The trial court also excluded as speculative a crash reconstructionist’s opinion that overgrown grass and a Tyson sign impeded the view of the intersection. The COA unanimously affirmed those trial court evidentiary rulings.
But the three judges split over their interpretation of the same caselaw to determine whether Tyson was entitled to summary judgment. Both the majority and dissenting Senior Judge John Baker — who would reverse the Wayne Superior Court and remand the case for proceedings — cited Valinet v. Eskew, 574 N.E.2d 283 (Ind. 1991), and Pitcairn v. Whiteside, Ind. App. 693, 34 N.E.2d 943 (1941), to reach opposing conclusions.
In Pitcairn, railroad workers started a fire on a right of way, smoke from which obscured visibility on a nearby road where motorists became involved in an accident. Pitcairn held the railroad owed a duty to the traveling public.
In Valinet, the question was whether a landowner owed a duty to a passing motorist when a tree on the landowner’s property fell into the roadway.

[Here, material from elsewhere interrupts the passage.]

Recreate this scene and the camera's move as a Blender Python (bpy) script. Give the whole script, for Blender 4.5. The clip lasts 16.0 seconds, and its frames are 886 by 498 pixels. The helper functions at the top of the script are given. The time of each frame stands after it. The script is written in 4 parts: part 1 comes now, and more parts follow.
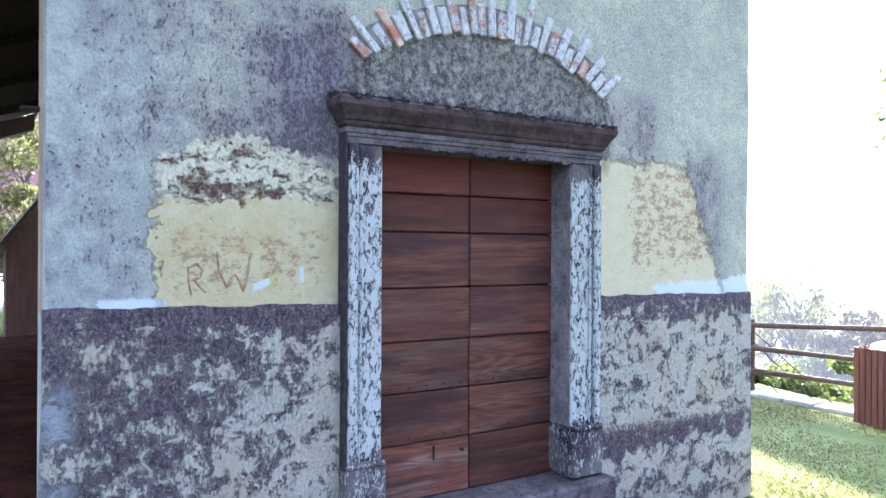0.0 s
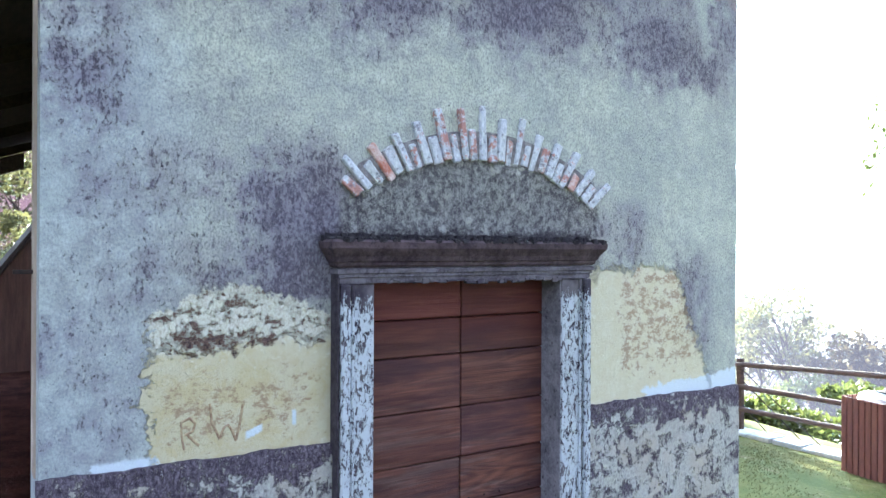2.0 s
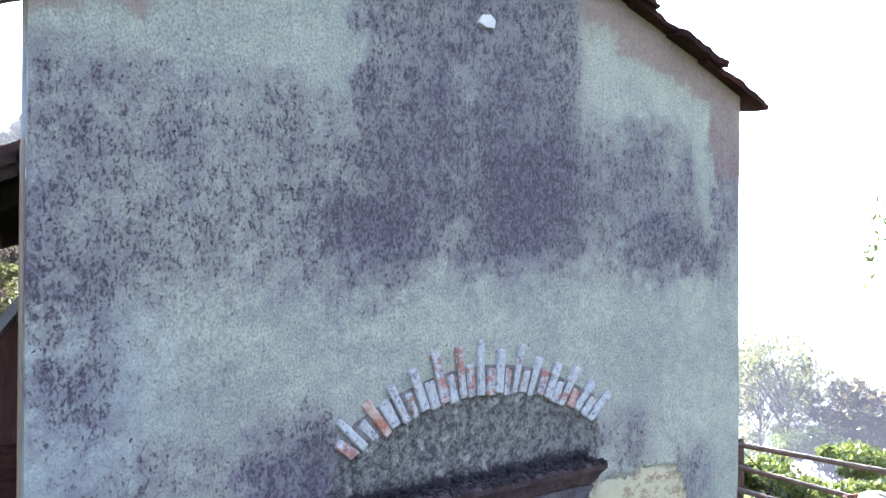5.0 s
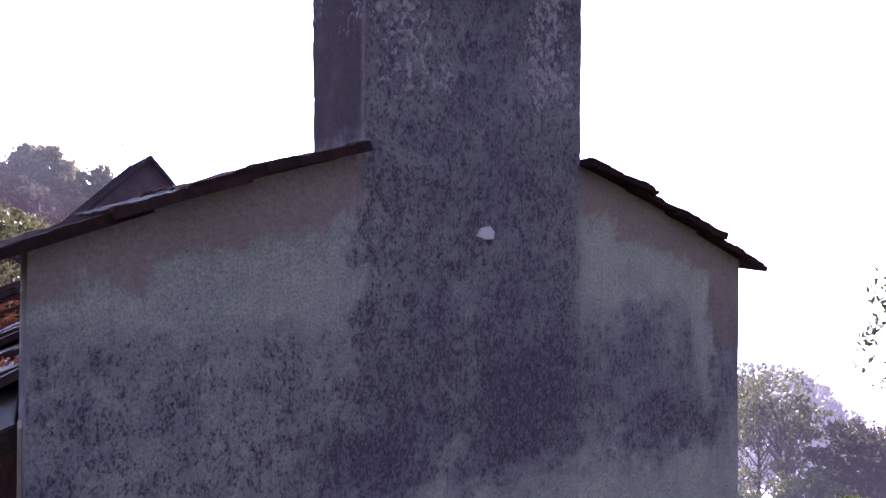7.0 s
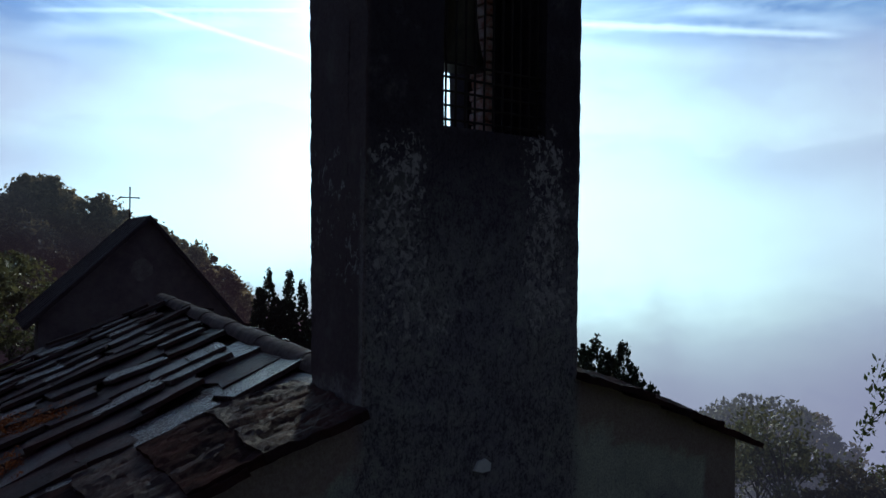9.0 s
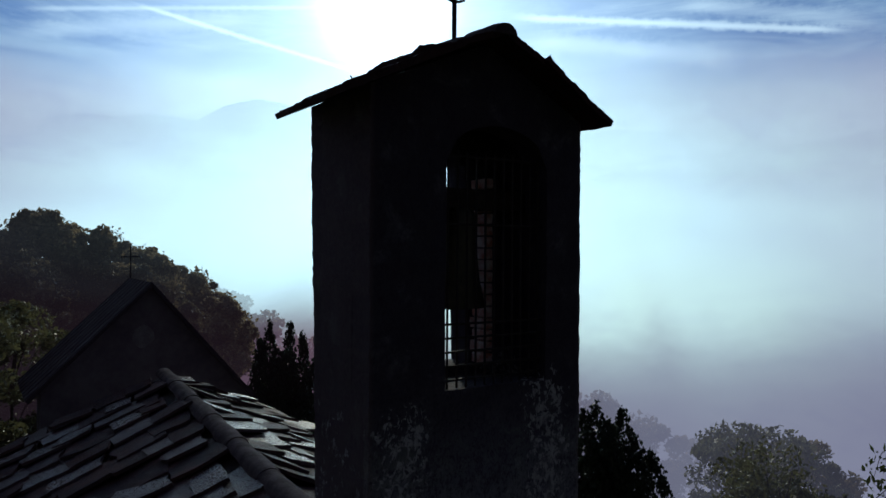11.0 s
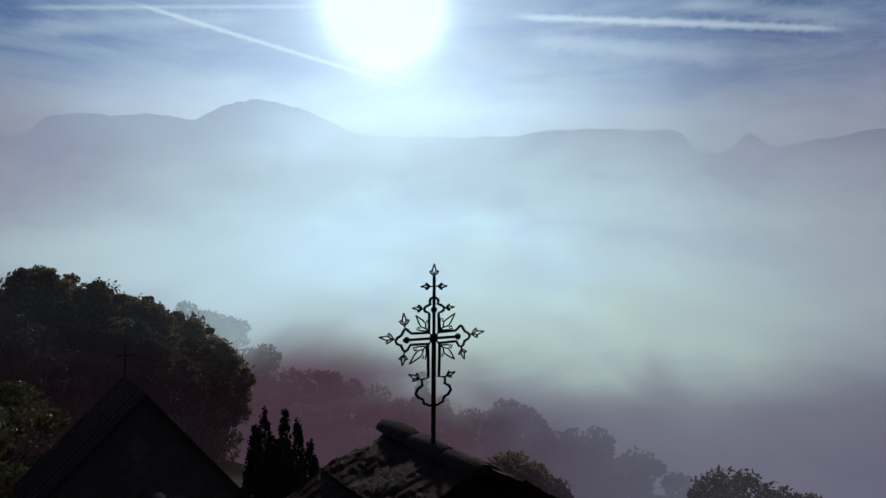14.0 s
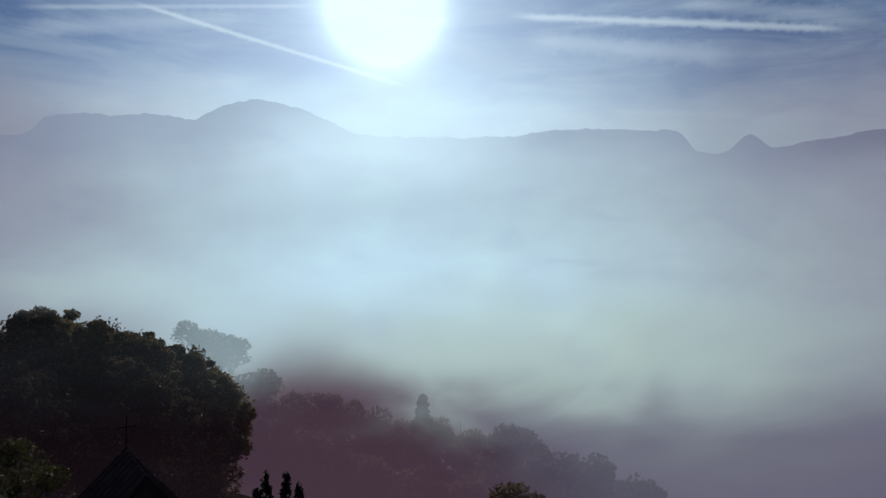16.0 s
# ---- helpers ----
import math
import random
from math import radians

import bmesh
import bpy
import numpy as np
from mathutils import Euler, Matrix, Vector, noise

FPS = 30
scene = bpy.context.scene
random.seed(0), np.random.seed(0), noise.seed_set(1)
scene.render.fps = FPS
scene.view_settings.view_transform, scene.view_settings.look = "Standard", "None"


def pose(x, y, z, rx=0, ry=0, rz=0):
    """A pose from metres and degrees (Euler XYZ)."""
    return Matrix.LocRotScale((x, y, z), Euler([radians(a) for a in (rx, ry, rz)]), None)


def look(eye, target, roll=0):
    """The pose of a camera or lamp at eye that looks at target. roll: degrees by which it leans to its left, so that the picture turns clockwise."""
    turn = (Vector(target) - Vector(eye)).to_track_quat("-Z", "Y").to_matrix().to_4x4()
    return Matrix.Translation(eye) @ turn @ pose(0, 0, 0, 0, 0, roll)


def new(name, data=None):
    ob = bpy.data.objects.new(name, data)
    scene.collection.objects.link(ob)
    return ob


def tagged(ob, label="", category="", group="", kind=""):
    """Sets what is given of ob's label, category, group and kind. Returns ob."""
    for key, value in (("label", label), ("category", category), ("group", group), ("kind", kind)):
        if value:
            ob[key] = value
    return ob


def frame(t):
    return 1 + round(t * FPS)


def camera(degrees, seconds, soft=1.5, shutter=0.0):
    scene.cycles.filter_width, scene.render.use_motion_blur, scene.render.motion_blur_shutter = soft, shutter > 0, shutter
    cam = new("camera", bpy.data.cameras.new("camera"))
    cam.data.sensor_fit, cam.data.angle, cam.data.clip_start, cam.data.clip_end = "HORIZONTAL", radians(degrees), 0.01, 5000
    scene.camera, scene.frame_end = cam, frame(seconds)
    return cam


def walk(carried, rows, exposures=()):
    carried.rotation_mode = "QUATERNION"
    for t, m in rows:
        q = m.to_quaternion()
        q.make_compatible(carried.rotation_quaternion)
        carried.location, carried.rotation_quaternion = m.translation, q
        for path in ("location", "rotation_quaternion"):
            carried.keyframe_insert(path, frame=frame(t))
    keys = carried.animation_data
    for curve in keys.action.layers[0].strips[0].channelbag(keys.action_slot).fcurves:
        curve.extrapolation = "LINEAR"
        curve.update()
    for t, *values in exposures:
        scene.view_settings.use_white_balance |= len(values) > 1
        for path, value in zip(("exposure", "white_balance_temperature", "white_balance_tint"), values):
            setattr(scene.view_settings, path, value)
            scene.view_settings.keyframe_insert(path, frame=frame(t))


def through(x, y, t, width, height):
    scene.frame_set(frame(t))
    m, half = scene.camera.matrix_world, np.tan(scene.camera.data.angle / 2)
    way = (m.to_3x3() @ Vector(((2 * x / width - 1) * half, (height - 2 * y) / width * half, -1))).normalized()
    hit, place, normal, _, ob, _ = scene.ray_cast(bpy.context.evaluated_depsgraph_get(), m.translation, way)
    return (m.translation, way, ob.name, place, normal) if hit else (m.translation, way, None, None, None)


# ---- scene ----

“Here, the alleged dangerous condition was confined to the Tyson property. In her amended complaint, Reece alleged that Tyson allowed high grass growth ‘on their property,’” the majority held. “ …(T)he grass growth did not give rise to a duty to the traveling public.”
Baker read the cases differently for summary judgment purposes.
“The evidence is undisputed that the grass on Tyson’s property was sufficiently tall to block the view at the intersection in question. Our appellate courts have held that private property owners bear a duty of reasonable care in the use of their property in a way that does not interfere with safe travel on public roadways,” Baker wrote.
“… I believe that there are multiple issues of fact rendering summary judgment inappropriate. Specifically, I believe that a factfinder needs to resolve the questions of the population density of the area at the intersection as well as whether Tyson exercised the requisite reasonable care in maintaining the vegetation on its property.”